Graph- vs. SFC-based partitioning

Handling dynamic partitioning based on graph partitioners obviously involves complex graph operations [BZ00], resulting in an NP-hard problem [Zum00]. Even with a multilevel diffusive scheduling to compensate the NP-hard problem, a partitioning based on SFCs still leads to faster load balancing while still yielding partition optimality regarding the edge cut close to graph-based partition algorithms [Mit07].

3.4.2 Simulation software including grid generation

We give an overview of well-known frameworks with a built-in grid generation. Again, we also do not aim for a complete survey, but only consider the work which is of most relevance for our considered simulations. We compare the possibilities of each framework regarding our requirements described in the previous sections.

With the memory efficiency requirement for dynamically adaptive simulations on triangular grids being the main driving requirement of this work, none of the frameworks mentioned above, and to our best knowledge also no other frameworks fulfill our demands.

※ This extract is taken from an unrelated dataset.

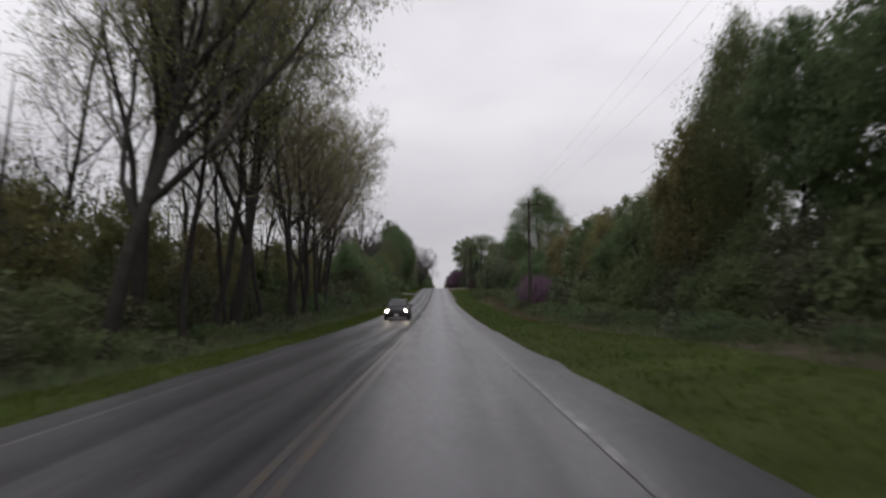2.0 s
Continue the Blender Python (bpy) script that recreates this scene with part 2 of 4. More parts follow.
PORCELAIN = material("grey_porcelain", (0.35, 0.33, 0.32), 0.25, 0.15, 8.0, 60.0, 0.0)
CABLE = material("black_cable", (0.03, 0.03, 0.032), 0.6, 0.1, 4.0, 40.0, 0.0)
BOARD = material("weathered_white_board", (0.42, 0.41, 0.40), 0.6, 0.12, 1.5, 12.0, 0.1)
INK = material("faded_grey_lettering", (0.22, 0.21, 0.22), 0.7, 0.15, 5.0, 40.0, 0.0)
SIDING = material("red_brown_siding", (0.115, 0.055, 0.042), 0.8, 0.2, 1.5, 20.0, 0.2)
ROOFING = material("pale_green_wet_roofing", (0.17, 0.215, 0.205), 0.45, 0.15, 1.2, 18.0, 0.2)
TRIM = material("white_house_paint", (0.60, 0.59, 0.57), 0.6, 0.1, 2.0, 25.0, 0.1)
DULL_TRIM = material("dull_cream_paint", (0.27, 0.25, 0.23), 0.7, 0.15, 2.0, 25.0, 0.1)
CONCRETE = material("grey_concrete", (0.28, 0.27, 0.26), 0.85, 0.2, 2.0, 25.0, 0.3)
CAR_PAINT = material("dark_car_paint", (0.010, 0.009, 0.010), 0.35, 0.1, 3.0, 30.0, 0.0, spec=0.25)
VAN_PAINT = material("white_van_paint", (0.55, 0.55, 0.56), 0.3, 0.08, 3.0, 30.0, 0.0)
WATER = material("rain_water", (0.030, 0.028, 0.026), 0.05, 0.1, 2.0, 20.0, 0.0, spec=0.6)
RUBBER = material("black_rubber", (0.018, 0.018, 0.018), 0.8, 0.2, 6.0, 50.0, 0.1)
PLASTIC = material("black_plastic", (0.028, 0.027, 0.028), 0.55, 0.15, 6.0, 50.0, 0.1)
GLASS_DARK = material("dark_window_glass", (0.016, 0.018, 0.020), 0.06, 0.1, 2.0, 20.0, 0.0, spec=0.8)
BEAM = glow("lit_headlight", (1.0, 0.86, 0.62), 160.0)
LAMP = glow("lit_porch_lamp", (1.0, 0.85, 0.6), 4.0)
AMBER = glow("amber_marker_light", (1.0, 0.35, 0.08), 3.0)

# ---- lie of the land ----
KNOTS = ((-200, 3.2), (-40, 1.4), (0, 0.51), (35, 0.09), (72, -0.8), (95, -1.05), (118, -1.07), (145, -1.1), (163, -0.72), (187, -0.15), (210, 0.32), (238, 0.81), (257, 1.01), (275, 0.89), (294, 0.6), (330, -0.4), (380, -2.0), (456, -4.5), (600, -9.2), (900, -19.0), (3000, -92.0))
_ky = np.arange(-200.0, 3000.0, 2.0)
_kz = np.interp(_ky, *np.array(KNOTS, float).T)
_kz = np.convolve(np.pad(_kz, 6, "edge"), np.ones(13) / 13, "valid")
LEFT_EDGE, RIGHT_EDGE = -5.0, 2.65


def road_z(y):
    return float(np.interp(y, _ky, _kz))


def step(a, b, v):
    k = min(max((v - a) / (b - a), 0.0), 1.0)
    return k * k * (3 - 2 * k)


RIGHT_RISE = ((-50, 0.2), (60, 0.1), (98, -0.45), (118, 0.1), (140, 0.65), (180, 0.45), (200, 0.3), (222, 0.08), (265, 0.08), (282, 0.35), (300, 0.35), (360, 0.5), (900, 0.5))
LEFT_RISE = ((-50, -0.2), (60, -0.6), (100, -0.8), (125, -0.1), (160, 0.3), (230, 0.6), (252, 1.3), (275, 1.0), (300, 0.3), (900, 0.4))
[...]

3.4.3 Related software development

This section outlines our contributions compared to the preceding work on the serial and parallel simulation with the Sierpiński stack- and stream-based approach. Based on the dissertation of Csaba Vigh [Vig12], our major algorithmic differences and achievements are the following:

3.4.4 Impact on and from related work

The serial traversal with the stack- and stream-based approach used in this thesis is based on the preceeding research on serial traversals, e.g.  [GMPZ06,BSVB08]. In our work, we developed a software design and algorithms for an efficient parallelization on shared- as well as distributed-memory systems.

There are several groups working on SFC-based traversal and organization schemes for PDE solvers; to our knowledge, only the work of Prof. Michael Bader and his co-workers is also Sierpiński -based and is called sam(oa)2. Their work has the closest relation to this thesis, and that’s why we mention it here. Their focus was initially on a software design and a parallelization approach which only supports MPI parallelization, see e.g.  [Vig12] which was developed in cooperation with Kaveh Rahnema.

[ERRATA START]
Researchers are typically obliged to cite ideas and related work of others. However, sometimes it's required to publish also information on permanent redevelopments and that ideas are taken from others. This is the reason why I'm now publishing this information as part of an errata.

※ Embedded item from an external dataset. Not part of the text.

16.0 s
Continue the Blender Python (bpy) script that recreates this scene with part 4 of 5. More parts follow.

The idea of a cluster-based parallelization concept (e.g. independent storage for partitions, run-length encoded communication system which is updated implicitly by adativity markers, etc.) was developed at the end of 2010 and the first parallel (shared-memory version) version was finished in early 2011, see also https://bitbucket.org/schreiberx/sierpi/. This was explained to Prof. Michael Bader at the beginning of 2011. In particular, based on my development I've provided Prof. Michael Bader plenty of new ideas and concepts on algorithmic concepts of solving simulations with dynamic adaptive mesh refinement in 2010 and 2011. These ideas were orthogonal to their development which was described in a preliminary version of the PhD thesis of Csaba Vigh which Csaba gave to me at the end 2010 or beginning of 2011.

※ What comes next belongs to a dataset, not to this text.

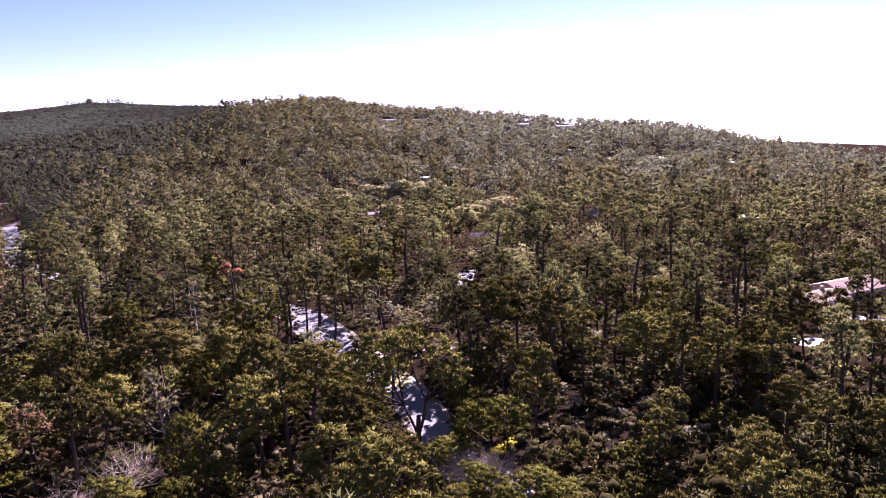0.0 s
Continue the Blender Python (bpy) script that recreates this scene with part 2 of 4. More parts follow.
def sprays(rng, clumps, per, length, width, up=0.5, core=0.62, fan=0.85, grain=0.25, bulk=0.55):
    """Leaf clumps (x, y, z, rx, ry, rz): a lumpy dense heart with ragged tufts round it, a triangle each. Corners as n x 3 x 3, a normal for each, and a shade of colour for each triangle."""
    cl = np.array(clumps, float)
    own = rng.random(len(cl))
    c = np.repeat(cl, per, axis=0)
    d = rng.normal(size=(len(c), 3))
    d[:, 2] = np.abs(d[:, 2]) * 1.1 - 0.45 * rng.random(len(c))
    d = unit(d)
    p = c[:, :3] + d * c[:, 3:6] * (0.7 + 0.3 * rng.random((len(c), 1)))
    axis = unit(d + np.array((0, 0, up)) + rng.normal(size=d.shape) * fan)
    side = unit(np.cross(axis, d + rng.normal(size=d.shape) * 0.6))
    ln = length * (0.55 + 0.9 * rng.random((len(c), 1)))
    wd = width * (0.55 + 0.9 * rng.random((len(c), 1)))
    q = np.stack([p - axis * ln * 0.3 + side * wd * 0.5, p + axis * ln * 0.7, p - axis * ln * 0.3 - side * wd * 0.5], axis=1)
    bump = rng.uniform(0.72, 1.25, (len(cl), 12, 1)) * np.where(ICO[None, :, 2:3] < -0.3, 0.7, 1.0)
    hearts = len(cl) if core else 0
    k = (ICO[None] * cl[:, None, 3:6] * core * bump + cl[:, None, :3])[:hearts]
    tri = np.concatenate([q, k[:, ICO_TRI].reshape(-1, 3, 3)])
    # Soft shading: each tuft leans towards the outside of its clump and of the crown.
    home = np.concatenate([c[:, :3], np.repeat(cl[:hearts, :3], 20, axis=0)])[:, None]
    mid = cl[:, :3].mean(axis=0) - np.array((0, 0, 0.25 * np.ptp(cl[:, 2])))
    rough = np.concatenate([rng.normal(size=(len(q), 1, 3)), rng.normal(size=(len(k) * 20, 1, 3)) * 0.4]) * grain
    soft = unit(unit(tri - home) * (1.2 - bulk) + unit(tri - mid) * bulk + rough)
    turn = np.einsum("ij,ij->i", np.cross(tri[:, 1] - tri[:, 0], tri[:, 2] - tri[:, 0]), soft.mean(axis=1)) < 0
    tri[turn], soft[turn] = tri[turn][:, ::-1], soft[turn][:, ::-1]
    # Hearts get a darker colour than the tufts, for shade inside the crown.
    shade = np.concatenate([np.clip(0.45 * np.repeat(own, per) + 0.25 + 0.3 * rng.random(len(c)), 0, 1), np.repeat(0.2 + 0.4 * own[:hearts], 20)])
    return tri, soft, shade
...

Most of the underlying ideas and concepts were explained to Prof. Michael Bader in 2011 and in particular to Oliver Meister in 2011/2012, see e.g. the presentation of the chair meeting. This also includes in particular the suggested extensions of the clustering approach to SFC cuts (extension from tree splits to intervals of SFC). The limitations of their original approach (e.g. MPI-only, no cluster-based optimizations, no optimizations of residual-aware iterative solvers via cluster-skipping, etc.) and how the cluster-related algorithms work were explained to Oliver Meister when trying to convince him that we should join our forces. The task of merging the original parallelization approach (developed by Kaveh Rahnema and Csaba Vigh) was assigned to Oliver Meister in mid 2012. We will briefly outline how Oliver Meister, one of the main samoa2 developers who was assigned to merge the original parallelization in samoa 2, decided to drop their previous approach in mid 2012. This is based on memory logs, hence the statements are not 1:1 accurate.


It is not the duty of researchers to cite what others (Oliver Meister, Prof. Michael Bader and Kaveh Rahnema) are successively reprogramming and that they intended to rename it -- "We don't call them cluster, we call them segments" (statement of Oliver Meister, 2013). As a matter of honesty, it is the task of researchers to cite the related work which they reprogrammed, to offer a co-authorship to the person who significantly contributed by providing ideas, concepts and strategies. It's also important that real researchers are honest about their decision of dropping their former approach (otherwise Csaba Vigh would be still on the author list of their source code) and to reprogram the approach of others.

It seems to be appropriate to publish this and further comments as part of an errata of my PhD thesis. To make a long story short, Oliver Meister steadily reprogrammed implementations and ideas. There was never any will of cooperation by Oliver Meister and he reprogrammed ideas and concepts from the very beginning on. Only the concept which I've personally developed as part of my PhD allows efficient MPI/OpenMP/TBB parallelization, cluster-based optimizations, node-based communication, efficient updating of RLE data, etc.

We will see if Prof. Michael Bader, Oliver Meister and Kaveh Rahnema cited the sources correctly (citations can be also given by referencing presentations, communications, etc.)...

Finally, to correctly bridge the text to the next paragraph, the cluster-based parallelization concept and many other algorithms and potential features which arise with this novel parallelization concept were explained to Prof. Michael Bader in 2011. [ERRATA END]

Several discussions with him and his group led to certain assimilations of our approaches. However, the major difference still lies in their focus on SFC cuts for partitioning. These SFC cuts lead to further research-related challenges such as the construction of consistent meta information.